# Problem statement
Find how many lines in the data below mention "location". Give the number only.

——————

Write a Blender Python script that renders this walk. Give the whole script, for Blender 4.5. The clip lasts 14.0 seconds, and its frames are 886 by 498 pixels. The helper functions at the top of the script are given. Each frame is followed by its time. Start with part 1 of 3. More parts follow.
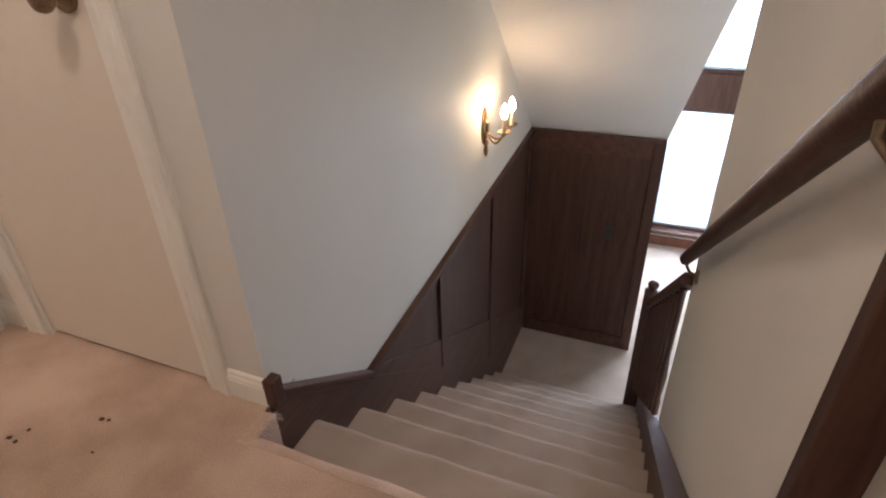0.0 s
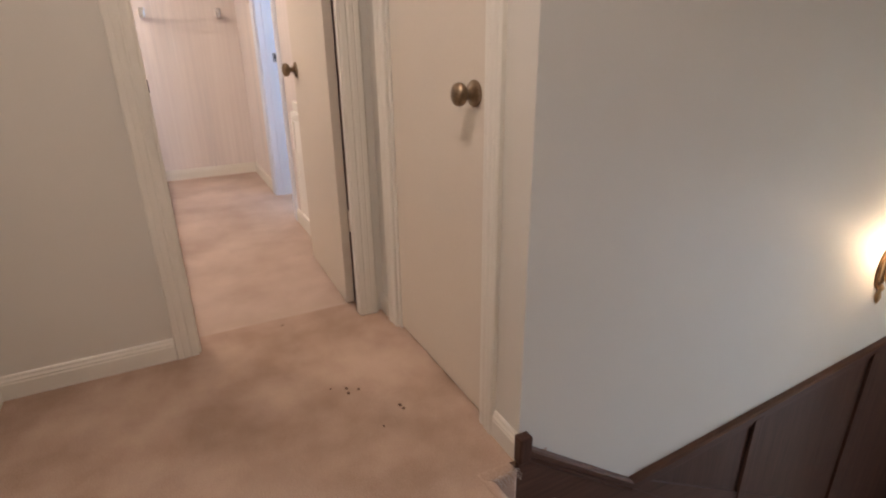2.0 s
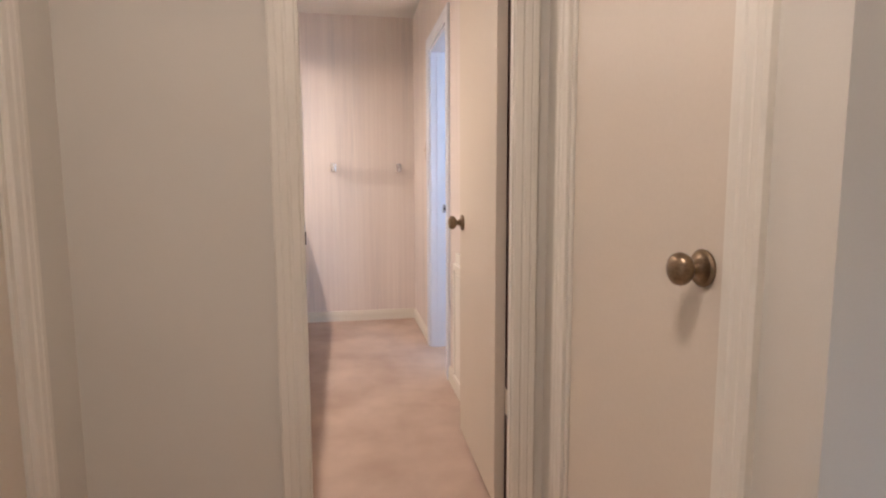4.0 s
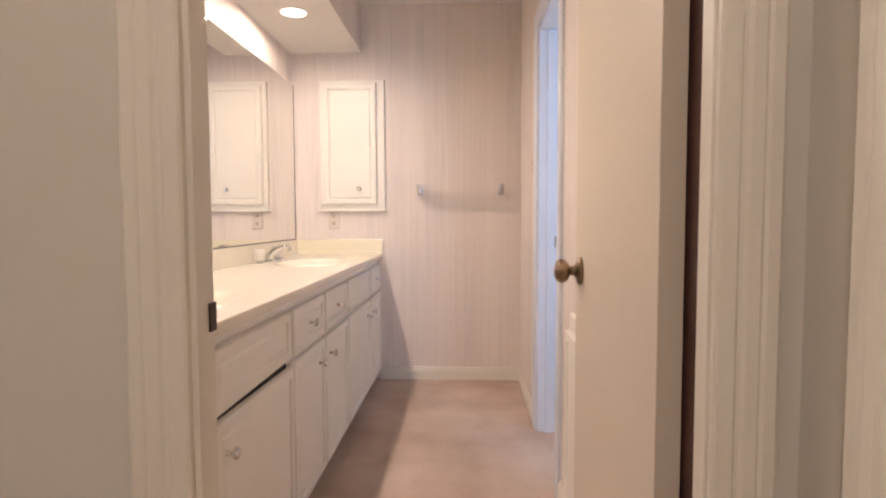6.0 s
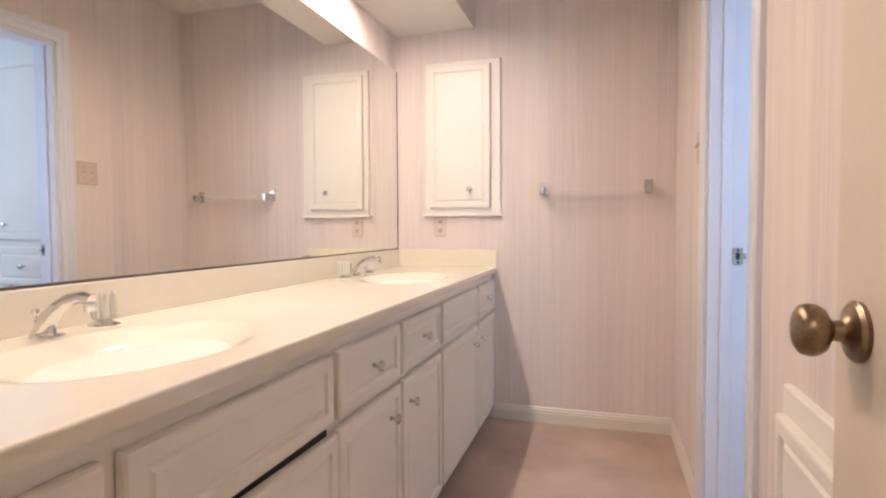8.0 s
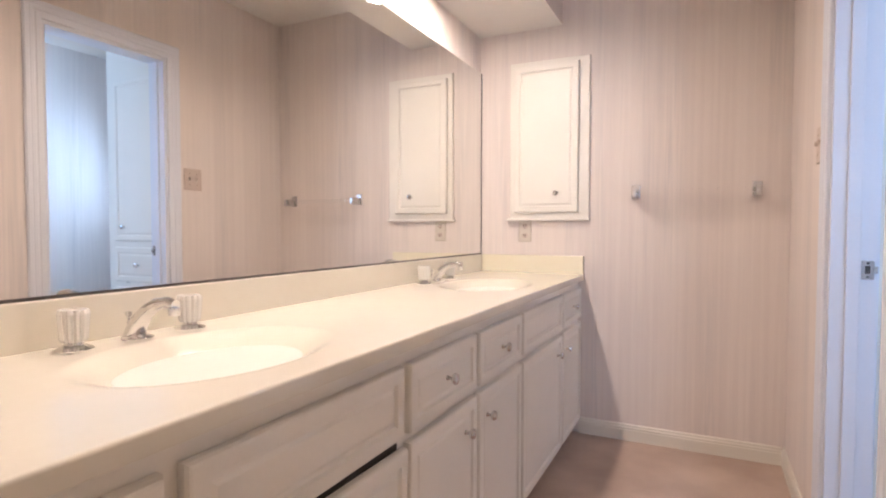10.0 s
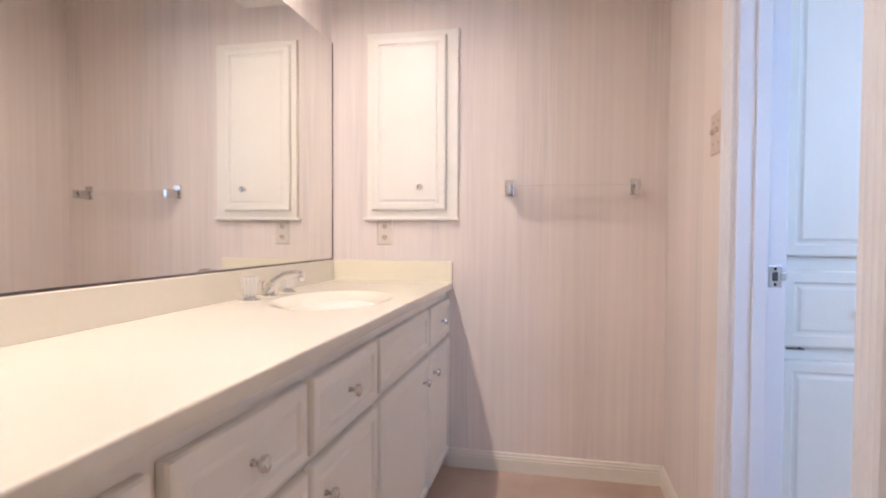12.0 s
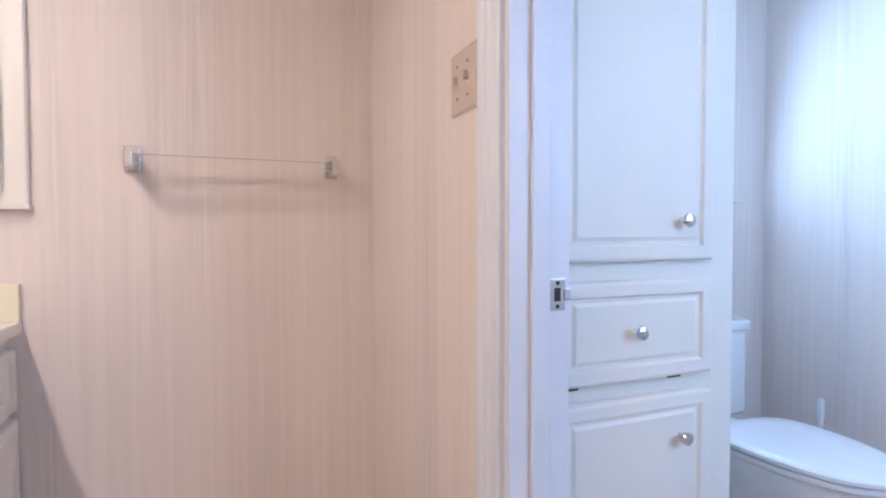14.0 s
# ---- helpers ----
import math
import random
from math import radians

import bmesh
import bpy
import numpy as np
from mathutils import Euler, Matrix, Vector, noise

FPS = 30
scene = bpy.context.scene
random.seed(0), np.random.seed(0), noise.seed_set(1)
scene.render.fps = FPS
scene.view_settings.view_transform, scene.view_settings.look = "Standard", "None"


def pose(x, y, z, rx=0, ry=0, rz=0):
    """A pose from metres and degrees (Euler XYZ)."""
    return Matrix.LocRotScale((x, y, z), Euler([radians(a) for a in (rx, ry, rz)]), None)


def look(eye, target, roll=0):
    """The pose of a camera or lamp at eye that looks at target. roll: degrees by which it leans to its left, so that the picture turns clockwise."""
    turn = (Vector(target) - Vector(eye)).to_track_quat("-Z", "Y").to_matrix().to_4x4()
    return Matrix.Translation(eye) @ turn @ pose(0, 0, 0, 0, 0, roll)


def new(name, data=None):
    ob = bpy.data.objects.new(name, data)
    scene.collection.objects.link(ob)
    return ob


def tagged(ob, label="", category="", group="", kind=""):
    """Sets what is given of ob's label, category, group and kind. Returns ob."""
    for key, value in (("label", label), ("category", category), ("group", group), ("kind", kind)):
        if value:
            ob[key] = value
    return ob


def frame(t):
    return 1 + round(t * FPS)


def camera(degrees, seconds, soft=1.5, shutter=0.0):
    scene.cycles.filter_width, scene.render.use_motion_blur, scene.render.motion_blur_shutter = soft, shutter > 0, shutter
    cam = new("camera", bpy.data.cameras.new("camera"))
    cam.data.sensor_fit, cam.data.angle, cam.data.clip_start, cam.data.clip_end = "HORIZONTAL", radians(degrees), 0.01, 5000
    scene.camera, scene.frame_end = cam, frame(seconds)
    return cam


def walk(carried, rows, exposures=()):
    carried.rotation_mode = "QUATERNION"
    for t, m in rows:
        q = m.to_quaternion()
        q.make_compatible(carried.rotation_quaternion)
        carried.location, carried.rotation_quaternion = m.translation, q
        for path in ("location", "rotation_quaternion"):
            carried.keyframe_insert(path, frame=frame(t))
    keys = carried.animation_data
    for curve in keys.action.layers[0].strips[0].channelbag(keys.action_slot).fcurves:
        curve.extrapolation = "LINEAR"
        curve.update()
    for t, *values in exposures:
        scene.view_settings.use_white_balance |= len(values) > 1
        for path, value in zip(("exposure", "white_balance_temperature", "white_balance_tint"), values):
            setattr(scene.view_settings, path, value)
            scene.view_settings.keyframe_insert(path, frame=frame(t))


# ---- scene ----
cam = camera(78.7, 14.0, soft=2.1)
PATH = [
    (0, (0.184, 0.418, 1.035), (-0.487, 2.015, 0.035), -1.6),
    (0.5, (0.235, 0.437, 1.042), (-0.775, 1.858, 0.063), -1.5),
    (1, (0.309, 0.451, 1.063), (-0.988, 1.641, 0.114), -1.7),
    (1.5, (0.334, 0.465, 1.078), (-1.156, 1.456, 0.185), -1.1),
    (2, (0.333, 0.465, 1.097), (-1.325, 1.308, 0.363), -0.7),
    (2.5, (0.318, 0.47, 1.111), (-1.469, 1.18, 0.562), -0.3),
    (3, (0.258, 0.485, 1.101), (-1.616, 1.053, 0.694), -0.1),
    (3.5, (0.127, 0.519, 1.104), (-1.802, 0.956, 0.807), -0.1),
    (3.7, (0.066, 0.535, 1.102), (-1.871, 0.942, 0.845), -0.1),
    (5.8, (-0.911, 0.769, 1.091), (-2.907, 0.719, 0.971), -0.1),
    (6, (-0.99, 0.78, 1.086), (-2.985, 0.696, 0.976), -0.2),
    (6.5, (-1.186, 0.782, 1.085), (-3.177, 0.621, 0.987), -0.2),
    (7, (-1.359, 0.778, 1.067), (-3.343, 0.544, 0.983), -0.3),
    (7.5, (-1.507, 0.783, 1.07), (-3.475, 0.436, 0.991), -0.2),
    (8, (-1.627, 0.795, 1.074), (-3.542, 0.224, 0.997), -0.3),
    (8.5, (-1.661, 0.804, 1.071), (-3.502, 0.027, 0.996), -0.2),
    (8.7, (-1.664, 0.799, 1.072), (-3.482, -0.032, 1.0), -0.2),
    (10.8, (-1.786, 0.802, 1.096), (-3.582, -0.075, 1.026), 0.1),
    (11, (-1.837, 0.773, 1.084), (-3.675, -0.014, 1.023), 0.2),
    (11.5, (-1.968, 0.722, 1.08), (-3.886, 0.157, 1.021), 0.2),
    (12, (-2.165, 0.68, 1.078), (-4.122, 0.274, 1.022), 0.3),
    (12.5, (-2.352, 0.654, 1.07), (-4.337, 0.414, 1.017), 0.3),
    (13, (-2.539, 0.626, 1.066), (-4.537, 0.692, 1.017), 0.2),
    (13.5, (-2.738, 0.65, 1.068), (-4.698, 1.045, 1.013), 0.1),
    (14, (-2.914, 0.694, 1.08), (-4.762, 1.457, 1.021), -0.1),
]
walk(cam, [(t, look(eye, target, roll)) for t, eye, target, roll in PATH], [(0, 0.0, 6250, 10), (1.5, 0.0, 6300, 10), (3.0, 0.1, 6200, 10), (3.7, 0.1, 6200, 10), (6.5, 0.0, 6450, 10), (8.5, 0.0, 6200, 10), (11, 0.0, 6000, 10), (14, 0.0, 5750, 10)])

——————

# The response
2